Heversham Hall lays just off the A6 in Heversham, and can be viewed from the road, from the A6, and from the B road that runs along the front of the property. The fragmentary masonry remains of a building can just be seen above the stone wall running parallel to the A6, although in Summer it's difficult to see this tiny scrap of wall.
The site is split into three parts. First off is the hall, still standing and inhabited, and built in the mid 14th century. Secondly, and of the same period, is the portion of wall, possibly once belonging to a small tower or solar block. The tower was probably built in 1348, and by 1540, was abandoned and probably dismantled or demolished. For some reason, the one free standing wall, measuring around 15 feet tall, by 10 feet wide with a small window, was retained, and still stands to the side of the hall. In all likely-hood, the masonry from the tower was re-used in the hall. The third part of the site, is the, as yet, unexplored earthworks in the field between the hall and the A6. Judging by the photo of the hall taken from the side of A6, the site looks as if it's possibly surrounded by the shallow remains of a ditch or possibly a shallow moat. Some documentary evidence points at this possibility, but there doesn't seem to have been any exploration of these features.

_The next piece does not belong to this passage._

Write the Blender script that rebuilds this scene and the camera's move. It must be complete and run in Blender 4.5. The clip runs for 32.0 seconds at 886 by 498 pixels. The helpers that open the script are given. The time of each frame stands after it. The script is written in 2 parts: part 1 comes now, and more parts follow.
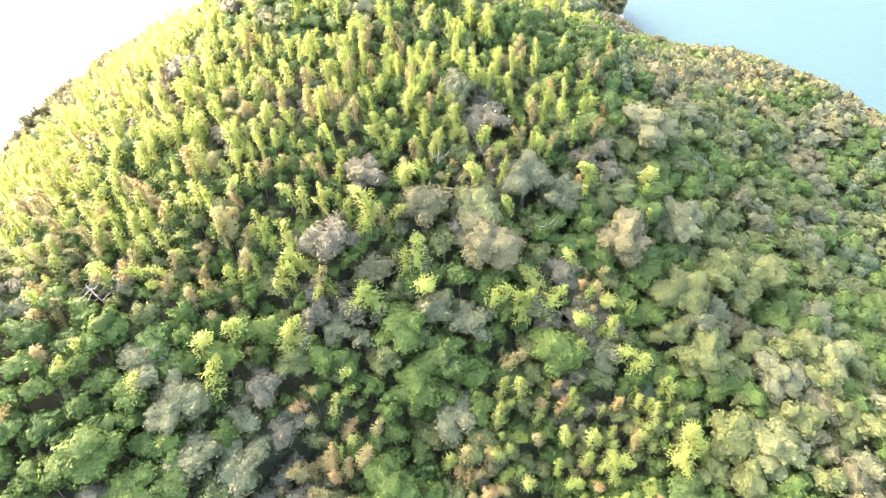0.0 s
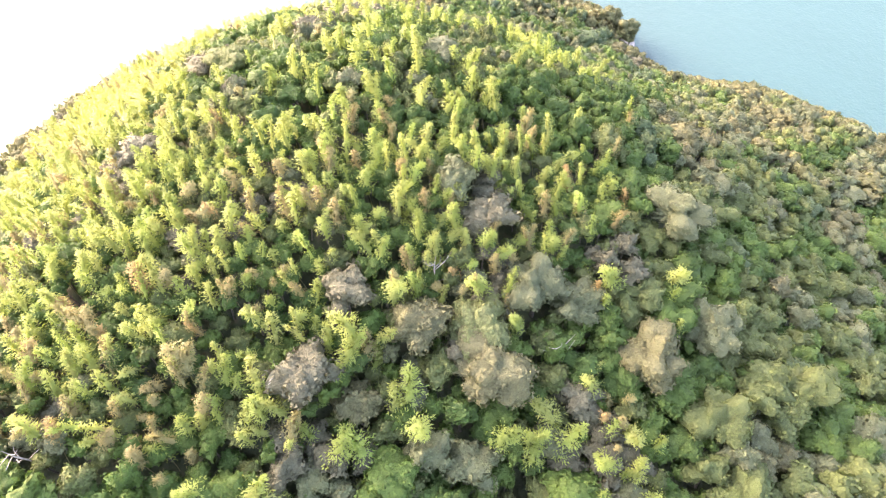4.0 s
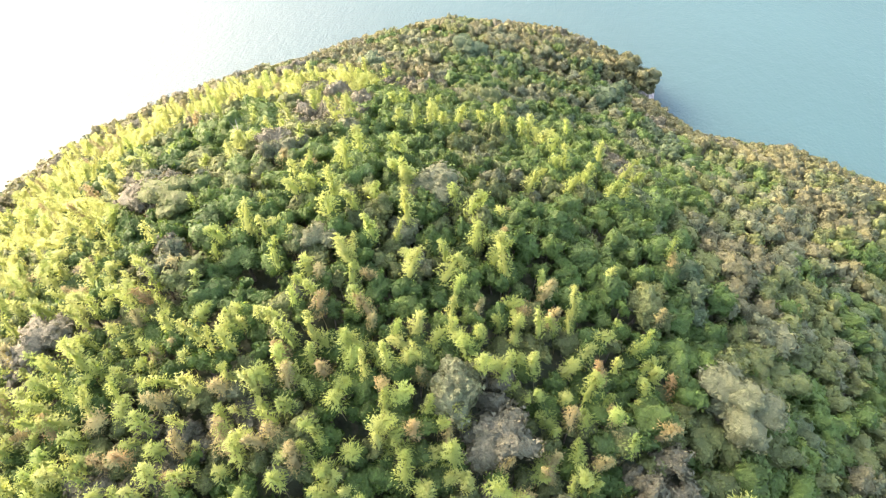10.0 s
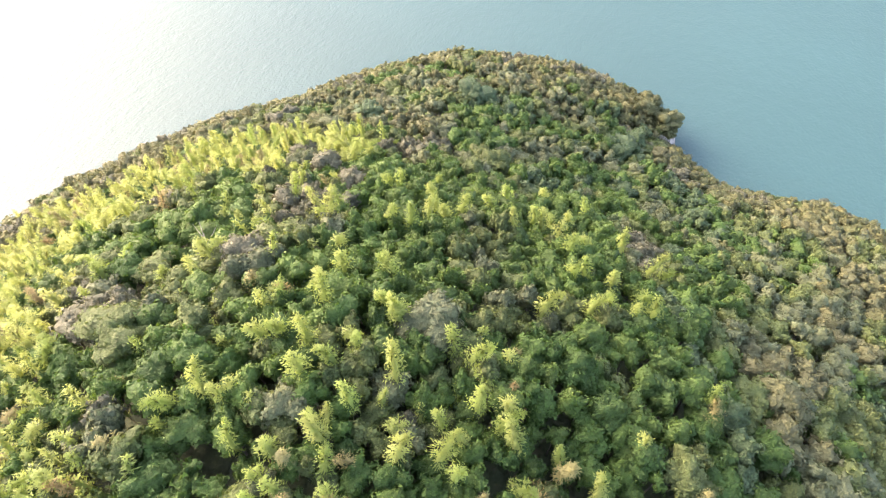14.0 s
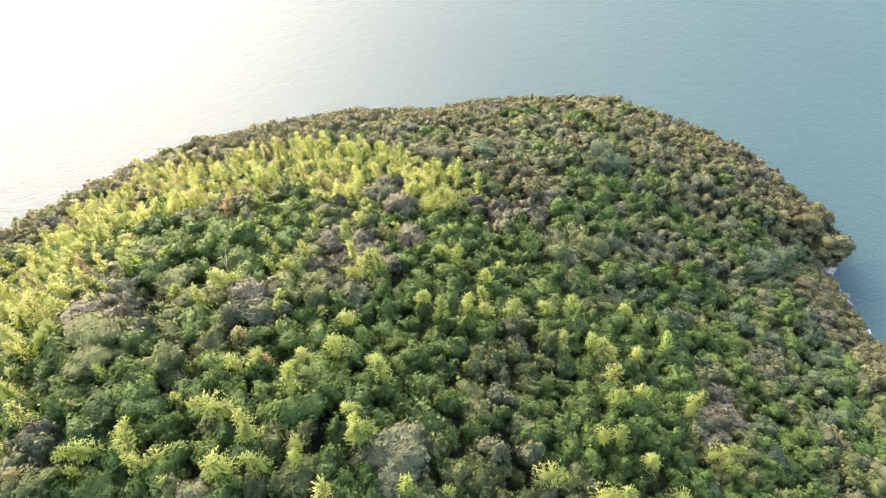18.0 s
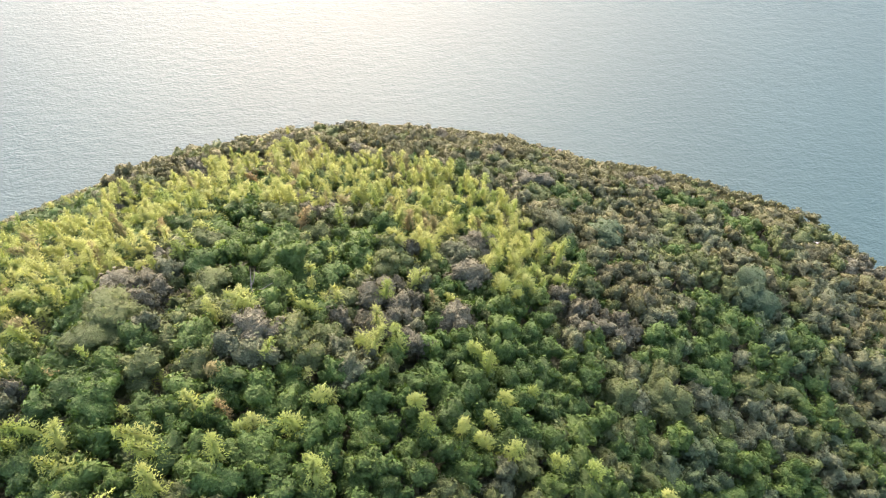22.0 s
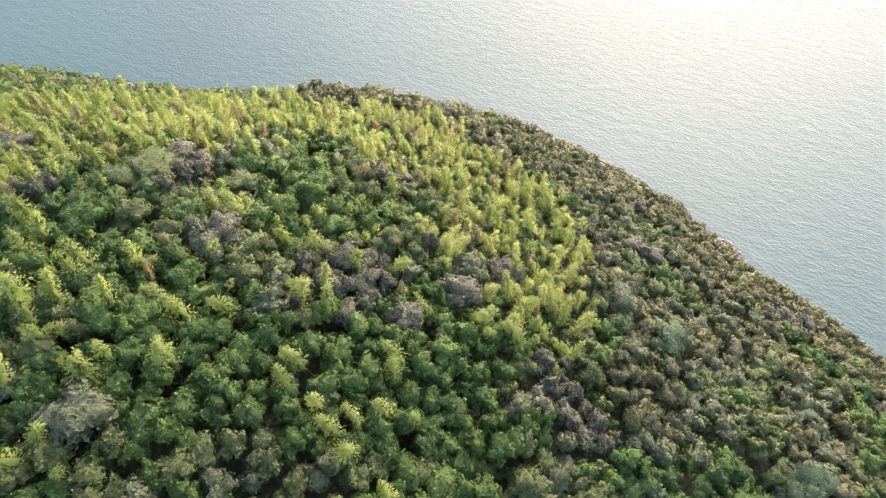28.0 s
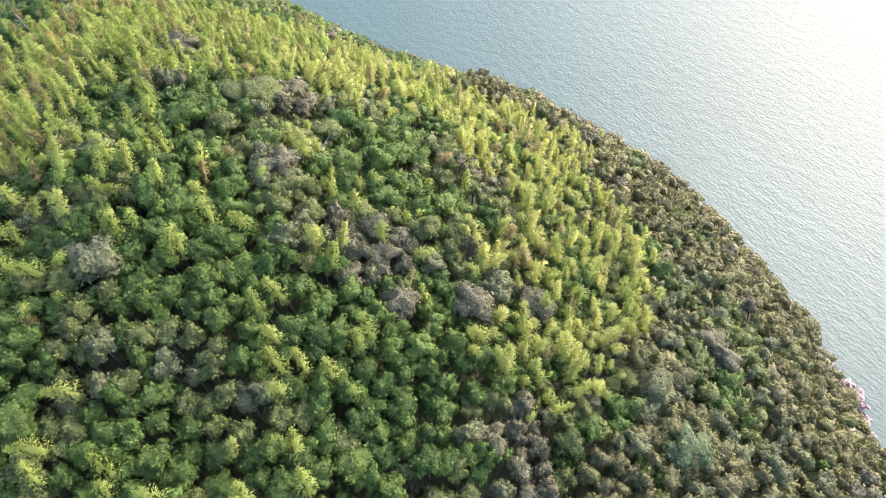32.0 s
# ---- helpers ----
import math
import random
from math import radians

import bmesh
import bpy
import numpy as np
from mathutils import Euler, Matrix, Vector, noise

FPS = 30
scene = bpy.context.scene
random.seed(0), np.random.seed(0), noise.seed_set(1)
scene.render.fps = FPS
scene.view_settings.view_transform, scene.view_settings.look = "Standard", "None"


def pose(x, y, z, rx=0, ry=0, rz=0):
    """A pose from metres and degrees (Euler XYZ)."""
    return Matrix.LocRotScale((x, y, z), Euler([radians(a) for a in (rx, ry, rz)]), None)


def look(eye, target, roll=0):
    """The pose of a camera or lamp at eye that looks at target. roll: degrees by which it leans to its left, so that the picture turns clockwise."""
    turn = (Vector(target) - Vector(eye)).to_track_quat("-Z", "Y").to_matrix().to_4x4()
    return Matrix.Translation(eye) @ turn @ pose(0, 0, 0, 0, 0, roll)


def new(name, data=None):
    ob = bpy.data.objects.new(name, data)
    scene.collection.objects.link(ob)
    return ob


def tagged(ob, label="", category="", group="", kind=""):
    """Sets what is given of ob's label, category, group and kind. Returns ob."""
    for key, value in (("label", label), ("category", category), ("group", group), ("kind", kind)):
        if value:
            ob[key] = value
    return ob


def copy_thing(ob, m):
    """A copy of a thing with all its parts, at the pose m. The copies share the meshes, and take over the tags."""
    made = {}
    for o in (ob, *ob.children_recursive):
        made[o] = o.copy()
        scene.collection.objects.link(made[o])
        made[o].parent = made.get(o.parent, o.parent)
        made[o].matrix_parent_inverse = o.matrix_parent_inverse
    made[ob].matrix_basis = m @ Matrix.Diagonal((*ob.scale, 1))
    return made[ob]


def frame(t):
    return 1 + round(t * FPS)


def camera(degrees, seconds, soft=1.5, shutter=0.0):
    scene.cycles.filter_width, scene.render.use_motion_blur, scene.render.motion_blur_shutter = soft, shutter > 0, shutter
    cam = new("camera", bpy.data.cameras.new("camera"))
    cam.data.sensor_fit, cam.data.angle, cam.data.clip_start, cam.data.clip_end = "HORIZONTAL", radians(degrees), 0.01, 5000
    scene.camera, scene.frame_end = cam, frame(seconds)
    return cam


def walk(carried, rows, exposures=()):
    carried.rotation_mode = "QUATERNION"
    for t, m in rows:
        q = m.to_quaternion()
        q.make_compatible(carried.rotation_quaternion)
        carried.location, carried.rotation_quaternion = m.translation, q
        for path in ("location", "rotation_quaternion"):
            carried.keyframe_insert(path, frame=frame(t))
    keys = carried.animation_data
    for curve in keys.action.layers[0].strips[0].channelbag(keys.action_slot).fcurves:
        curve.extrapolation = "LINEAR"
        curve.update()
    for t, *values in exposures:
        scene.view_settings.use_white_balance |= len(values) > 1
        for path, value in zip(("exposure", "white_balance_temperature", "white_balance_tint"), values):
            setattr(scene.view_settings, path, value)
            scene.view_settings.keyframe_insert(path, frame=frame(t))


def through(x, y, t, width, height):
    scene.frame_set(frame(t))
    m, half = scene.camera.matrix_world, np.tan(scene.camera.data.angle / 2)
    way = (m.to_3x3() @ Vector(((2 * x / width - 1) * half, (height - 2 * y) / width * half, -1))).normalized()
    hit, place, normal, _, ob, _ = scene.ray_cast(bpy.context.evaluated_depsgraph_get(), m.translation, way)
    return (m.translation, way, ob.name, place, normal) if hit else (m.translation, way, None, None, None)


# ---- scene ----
import itertools

# A drone's flight over a wooded headland in the sea. z = 0 is the sea, +y is the way of the flight.
cam = camera(75.0, 32.0, soft=1.1)
METRES, EYE, TILT, LEAN, TURN = 170.0, 120.0, -51.0, 0.0, 0.0
ROWS = [
    (0.0, 0.0, 0.0, 0.0, -0.0, -0.0, -0.0),
    (0.5, 0.0002, 0.0098, 0.0125, -0.01, -0.06, -0.01),
    (1.0, 0.0006, 0.0198, 0.0249, -0.01, -0.12, -0.02),
    (1.5, 0.0008, 0.0299, 0.0372, -0.02, -0.16, -0.01),
    (2.0, 0.0009, 0.04, 0.0497, -0.03, -0.21, -0.01),
    (2.5, 0.0009, 0.0502, 0.0617, -0.05, -0.23, -0.01),
    (3.0, 0.0012, 0.0602, 0.0742, -0.05, -0.28, -0.04),
    (3.5, 0.0014, 0.07, 0.0869, -0.05, -0.34, -0.03),
    (5.5, 0.0033, 0.1088, 0.1374, 0.08, -0.6, -0.03),
    (6.0, 0.0035, 0.1188, 0.1497, 0.08, -0.62, -0.04),
    (6.5, 0.004, 0.1289, 0.1618, 0.11, -0.63, -0.03),
    (7.0, 0.0039, 0.1388, 0.1742, 0.09, -0.67, -0.06),
    (7.5, 0.0043, 0.1485, 0.1864, 0.13, -0.68, -0.04),
    (8.0, 0.0043, 0.1582, 0.1991, 0.08, -0.74, -0.08),
    (8.5, 0.0044, 0.1681, 0.2113, 0.07, -0.75, -0.08),
    (9.0, 0.0048, 0.1768, 0.2229, 0.08, -0.81, -0.08),
    (9.5, 0.0054, 0.187, 0.2349, 0.13, -0.8, -0.05),
    (10.0, 0.0057, 0.1969, 0.2474, 0.12, -0.86, -0.07),
    (10.5, 0.0057, 0.2069, 0.2595, 0.09, -0.88, -0.1),
    (11.0, 0.0063, 0.2167, 0.2719, 0.12, -0.92, -0.07),
    (11.5, 0.0065, 0.227, 0.284, 0.11, -0.93, -0.09),
    (12.0, 0.0065, 0.2367, 0.2967, 0.06, -1.01, -0.12),
    (12.5, 0.0068, 0.2468, 0.3086, 0.07, -1.01, -0.1),
    (13.0, 0.0069, 0.2568, 0.321, 0.11, -1.06, -0.17),
    (13.5, 0.0076, 0.2667, 0.3331, 0.31, -1.07, -0.35),
    (14.0, 0.0101, 0.2762, 0.3446, 0.7, -1.07, -0.78),
    (14.5, 0.0141, 0.2852, 0.3555, 1.62, -1.15, -2.1),
    (16.5, 0.0428, 0.3186, 0.3955, 7.34, -1.79, -9.17),
    (17.0, 0.0502, 0.3267, 0.4059, 9.64, -2.23, -11.94),
    (17.5, 0.057, 0.3349, 0.4168, 12.09, -2.81, -14.76),
    (18.0, 0.0631, 0.3435, 0.4279, 14.63, -3.54, -17.61),
    (18.5, 0.0682, 0.3523, 0.4394, 17.27, -4.47, -20.46),
    (19.0, 0.0727, 0.3614, 0.451, 20.01, -5.5, -23.18),
    (19.5, 0.0763, 0.3708, 0.4627, 22.85, -6.69, -25.84),
    (20.0, 0.0784, 0.3799, 0.4749, 25.75, -8.08, -28.46),
    (20.5, 0.08, 0.3893, 0.4871, 28.82, -9.64, -30.96),
    (21.0, 0.0809, 0.3988, 0.4997, 31.5, -11.09, -32.92),
    (21.5, 0.0825, 0.4082, 0.5115, 33.75, -12.32, -34.46),
    (22.0, 0.086, 0.4172, 0.5231, 35.8, -13.51, -35.76),
    (22.5, 0.0912, 0.4256, 0.5342, 37.78, -14.71, -36.92),
    (23.0, 0.0979, 0.4341, 0.5447, 39.7, -15.85, -37.98),
    (23.5, 0.1054, 0.4427, 0.5548, 41.9, -17.16, -39.13),
    (24.0, 0.113, 0.4514, 0.5648, 44.67, -18.92, -40.49),
    (24.5, 0.1205, 0.4602, 0.5748, 47.99, -21.09, -42.03),
    (25.0, 0.1278, 0.4694, 0.5852, 51.86, -23.71, -43.61),
    (25.5, 0.1344, 0.4789, 0.5958, 56.05, -26.61, -45.09),
    (27.5, 0.1528, 0.5197, 0.6424, 75.19, -40.75, -49.07),
    (28.0, 0.1551, 0.53, 0.6543, 80.72, -44.92, -49.63),
    (28.5, 0.1565, 0.5404, 0.6664, 86.44, -49.26, -49.89),
    (29.0, 0.1566, 0.5508, 0.6787, 92.28, -53.72, -49.88),
    (29.5, 0.1561, 0.5614, 0.6906, 97.95, -57.99, -49.58),
    (30.0, 0.1545, 0.5718, 0.7025, 103.48, -62.13, -49.0),
    (30.5, 0.1518, 0.5821, 0.7142, 108.81, -66.08, -48.2),
    (31.0, 0.1483, 0.5925, 0.7257, 113.84, -69.75, -47.16),
    (31.5, 0.1435, 0.6025, 0.7372, 118.47, -73.08, -45.99),
    (32.0, 0.1383, 0.6126, 0.7482, 121.91, -75.48, -44.92),
]
walk(cam, [(t, pose(0, 0, EYE, TILT, LEAN, TURN) @ pose(METRES * x, METRES * y, METRES * z, 90 + pitch, roll, yaw)) for t, x, y, z, yaw, pitch, roll in ROWS],
     exposures=[(0.0, 4.28, 7550, 23), (3.0, 4.12, 7600, 26), (6.0, 3.92, 7600, 28), (9.0, 3.68, 7500, 22), (13.0, 3.42, 7300, 19), (19.0, 2.95, 6950, 19), (23.0, 2.7, 6750, 19), (27.0, 2.68, 6700, 18), (30.0, 2.78, 6650, 16), (32.0, 2.88, 6600, 15)])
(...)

If this was a pele tower, it would have belonged to quite a large group of towers in the area, including Wraysholme, Arnside, Beetham, Burneside, Skelsmergh, Selside, Ubarrow, Godmond, Preston Patrick, Hazelslack and Hollin. The sheer number of these structures in the area is staggering, and many of them appear to be in good condition. This is one of two in the area that consist solely of one simple scrap of wall...the other being Dalton Old Hall near Burton in Kendal.